Stated exercise: Without further comment, state how many lines in the listing below contain the word "follow".

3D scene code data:

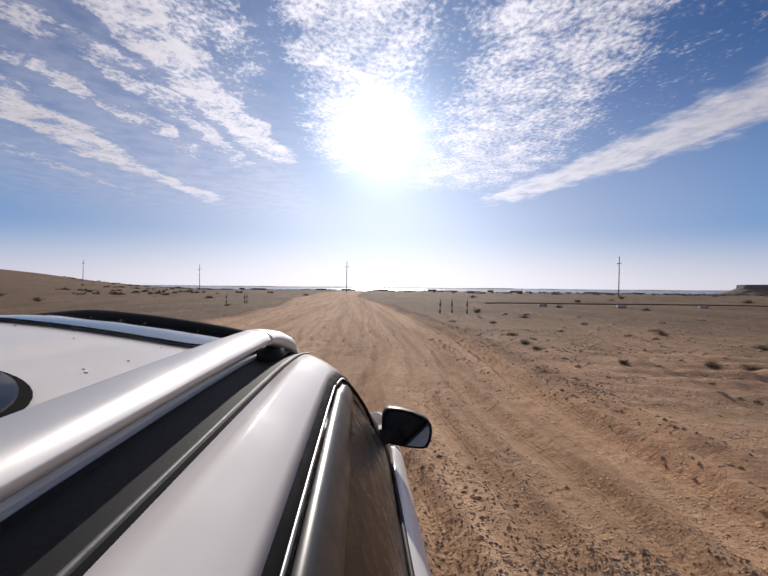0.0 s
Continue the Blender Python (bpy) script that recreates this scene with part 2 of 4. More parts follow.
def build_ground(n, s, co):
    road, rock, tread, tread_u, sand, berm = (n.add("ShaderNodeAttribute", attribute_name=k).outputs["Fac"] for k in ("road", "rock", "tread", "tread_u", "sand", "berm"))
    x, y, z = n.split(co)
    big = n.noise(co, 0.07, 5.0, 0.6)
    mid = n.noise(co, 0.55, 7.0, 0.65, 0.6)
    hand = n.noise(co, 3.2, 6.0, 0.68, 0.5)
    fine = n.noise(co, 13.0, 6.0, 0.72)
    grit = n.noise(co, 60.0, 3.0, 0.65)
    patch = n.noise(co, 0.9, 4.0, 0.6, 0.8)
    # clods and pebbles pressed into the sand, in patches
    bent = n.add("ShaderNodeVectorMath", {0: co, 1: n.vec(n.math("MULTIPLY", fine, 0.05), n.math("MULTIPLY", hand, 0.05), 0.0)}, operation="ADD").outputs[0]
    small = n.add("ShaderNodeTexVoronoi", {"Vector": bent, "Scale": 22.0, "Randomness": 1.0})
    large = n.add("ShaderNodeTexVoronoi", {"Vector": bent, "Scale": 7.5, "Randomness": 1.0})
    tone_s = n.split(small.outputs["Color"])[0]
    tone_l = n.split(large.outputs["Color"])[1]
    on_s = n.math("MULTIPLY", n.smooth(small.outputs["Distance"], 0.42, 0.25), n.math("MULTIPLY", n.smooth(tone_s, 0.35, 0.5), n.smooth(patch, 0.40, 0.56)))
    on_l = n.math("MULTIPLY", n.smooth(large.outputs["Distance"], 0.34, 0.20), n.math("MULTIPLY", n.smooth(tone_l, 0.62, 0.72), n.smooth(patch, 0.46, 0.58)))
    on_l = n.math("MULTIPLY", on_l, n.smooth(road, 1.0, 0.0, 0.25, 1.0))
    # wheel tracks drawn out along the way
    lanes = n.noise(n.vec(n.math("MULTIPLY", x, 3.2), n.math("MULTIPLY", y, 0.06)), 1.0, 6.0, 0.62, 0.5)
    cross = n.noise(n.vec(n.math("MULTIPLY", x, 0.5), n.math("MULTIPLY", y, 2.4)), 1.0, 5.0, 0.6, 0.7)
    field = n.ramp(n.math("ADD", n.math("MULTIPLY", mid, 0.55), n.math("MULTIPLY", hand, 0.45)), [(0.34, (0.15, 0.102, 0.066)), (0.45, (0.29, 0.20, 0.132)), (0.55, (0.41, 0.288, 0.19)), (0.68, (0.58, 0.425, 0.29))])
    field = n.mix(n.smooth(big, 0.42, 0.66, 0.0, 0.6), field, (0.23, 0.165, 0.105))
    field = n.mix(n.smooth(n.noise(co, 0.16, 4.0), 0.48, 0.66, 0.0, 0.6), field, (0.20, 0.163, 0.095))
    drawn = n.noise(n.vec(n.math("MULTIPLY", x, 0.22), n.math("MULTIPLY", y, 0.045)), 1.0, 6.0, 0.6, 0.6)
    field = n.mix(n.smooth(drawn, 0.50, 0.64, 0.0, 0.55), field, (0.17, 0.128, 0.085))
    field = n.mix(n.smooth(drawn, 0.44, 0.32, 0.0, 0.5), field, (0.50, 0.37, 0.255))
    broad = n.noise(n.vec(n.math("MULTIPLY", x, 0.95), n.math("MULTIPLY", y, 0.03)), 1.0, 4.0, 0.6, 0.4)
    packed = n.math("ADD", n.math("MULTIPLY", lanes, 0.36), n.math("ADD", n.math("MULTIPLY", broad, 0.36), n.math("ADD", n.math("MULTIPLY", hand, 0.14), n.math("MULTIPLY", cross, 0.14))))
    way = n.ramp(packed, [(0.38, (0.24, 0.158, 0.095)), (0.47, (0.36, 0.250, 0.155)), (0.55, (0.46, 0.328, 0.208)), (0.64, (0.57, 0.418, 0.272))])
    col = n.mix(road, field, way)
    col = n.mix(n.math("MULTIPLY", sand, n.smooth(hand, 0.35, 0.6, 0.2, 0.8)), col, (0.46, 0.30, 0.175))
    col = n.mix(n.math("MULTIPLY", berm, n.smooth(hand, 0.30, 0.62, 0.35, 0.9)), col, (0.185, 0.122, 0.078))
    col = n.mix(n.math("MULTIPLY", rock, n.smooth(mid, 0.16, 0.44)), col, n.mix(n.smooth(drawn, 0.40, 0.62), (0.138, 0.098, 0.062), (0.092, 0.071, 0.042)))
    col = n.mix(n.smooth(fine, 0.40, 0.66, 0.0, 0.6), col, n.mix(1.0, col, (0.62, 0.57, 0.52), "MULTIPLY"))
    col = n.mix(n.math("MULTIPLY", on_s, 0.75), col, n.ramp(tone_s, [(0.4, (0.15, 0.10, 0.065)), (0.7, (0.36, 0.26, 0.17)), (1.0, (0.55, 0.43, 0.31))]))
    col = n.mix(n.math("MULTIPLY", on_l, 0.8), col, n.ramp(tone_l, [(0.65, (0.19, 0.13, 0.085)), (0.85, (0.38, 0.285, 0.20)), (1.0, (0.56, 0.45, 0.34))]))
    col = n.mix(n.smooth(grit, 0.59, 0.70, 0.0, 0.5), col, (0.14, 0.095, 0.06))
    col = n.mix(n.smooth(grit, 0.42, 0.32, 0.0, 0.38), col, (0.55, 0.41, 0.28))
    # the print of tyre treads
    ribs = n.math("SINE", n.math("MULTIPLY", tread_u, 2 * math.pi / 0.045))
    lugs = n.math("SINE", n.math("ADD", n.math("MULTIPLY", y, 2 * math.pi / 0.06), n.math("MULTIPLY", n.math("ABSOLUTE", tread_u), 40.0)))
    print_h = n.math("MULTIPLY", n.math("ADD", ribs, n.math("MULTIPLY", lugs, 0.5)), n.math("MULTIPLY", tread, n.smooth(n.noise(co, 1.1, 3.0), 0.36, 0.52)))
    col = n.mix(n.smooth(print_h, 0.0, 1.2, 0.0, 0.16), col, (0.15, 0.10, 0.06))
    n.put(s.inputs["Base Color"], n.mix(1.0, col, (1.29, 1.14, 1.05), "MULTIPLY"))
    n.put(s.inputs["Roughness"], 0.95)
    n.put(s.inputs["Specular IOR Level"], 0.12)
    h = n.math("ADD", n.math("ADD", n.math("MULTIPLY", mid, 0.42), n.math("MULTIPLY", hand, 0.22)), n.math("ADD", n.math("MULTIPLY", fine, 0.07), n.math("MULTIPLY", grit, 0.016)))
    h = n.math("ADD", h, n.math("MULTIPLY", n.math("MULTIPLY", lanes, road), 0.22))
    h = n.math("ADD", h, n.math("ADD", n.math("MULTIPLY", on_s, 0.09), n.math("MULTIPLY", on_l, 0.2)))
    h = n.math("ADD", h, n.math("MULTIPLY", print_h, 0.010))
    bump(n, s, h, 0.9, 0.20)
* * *
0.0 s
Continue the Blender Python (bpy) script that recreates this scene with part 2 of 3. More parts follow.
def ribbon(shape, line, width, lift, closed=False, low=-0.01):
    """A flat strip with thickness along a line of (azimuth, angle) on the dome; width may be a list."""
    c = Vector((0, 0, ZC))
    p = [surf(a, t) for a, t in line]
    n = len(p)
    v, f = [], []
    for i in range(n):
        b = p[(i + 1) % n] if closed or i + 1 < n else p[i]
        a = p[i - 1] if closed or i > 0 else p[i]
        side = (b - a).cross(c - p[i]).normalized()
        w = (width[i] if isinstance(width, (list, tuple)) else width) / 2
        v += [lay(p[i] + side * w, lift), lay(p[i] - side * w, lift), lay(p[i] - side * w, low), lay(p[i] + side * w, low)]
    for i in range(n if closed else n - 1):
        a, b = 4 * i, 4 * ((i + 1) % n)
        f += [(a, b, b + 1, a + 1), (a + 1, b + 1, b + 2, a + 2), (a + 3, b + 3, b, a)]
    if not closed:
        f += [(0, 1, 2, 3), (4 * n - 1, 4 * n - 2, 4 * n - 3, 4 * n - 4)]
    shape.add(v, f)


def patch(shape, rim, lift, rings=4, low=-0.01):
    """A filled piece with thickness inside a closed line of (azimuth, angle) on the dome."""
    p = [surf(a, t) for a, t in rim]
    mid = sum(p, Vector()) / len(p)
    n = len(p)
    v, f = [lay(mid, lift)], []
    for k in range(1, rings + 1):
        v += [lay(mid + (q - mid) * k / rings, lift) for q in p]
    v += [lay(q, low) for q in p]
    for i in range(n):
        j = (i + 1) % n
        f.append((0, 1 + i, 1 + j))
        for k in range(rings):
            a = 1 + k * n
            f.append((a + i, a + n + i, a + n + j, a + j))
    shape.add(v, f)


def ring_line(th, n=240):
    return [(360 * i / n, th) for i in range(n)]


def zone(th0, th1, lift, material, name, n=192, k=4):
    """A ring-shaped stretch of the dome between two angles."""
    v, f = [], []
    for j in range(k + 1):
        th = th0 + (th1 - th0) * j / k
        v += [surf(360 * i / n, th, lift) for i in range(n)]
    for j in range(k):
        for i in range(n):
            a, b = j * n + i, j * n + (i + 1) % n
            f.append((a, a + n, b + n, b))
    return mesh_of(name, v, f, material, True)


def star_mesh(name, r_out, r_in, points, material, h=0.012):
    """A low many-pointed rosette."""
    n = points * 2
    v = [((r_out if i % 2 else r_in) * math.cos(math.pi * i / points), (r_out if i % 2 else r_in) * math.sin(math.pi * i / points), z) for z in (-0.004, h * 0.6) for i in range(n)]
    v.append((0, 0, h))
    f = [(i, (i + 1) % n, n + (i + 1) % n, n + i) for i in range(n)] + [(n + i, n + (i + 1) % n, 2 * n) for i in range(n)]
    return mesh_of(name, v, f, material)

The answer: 2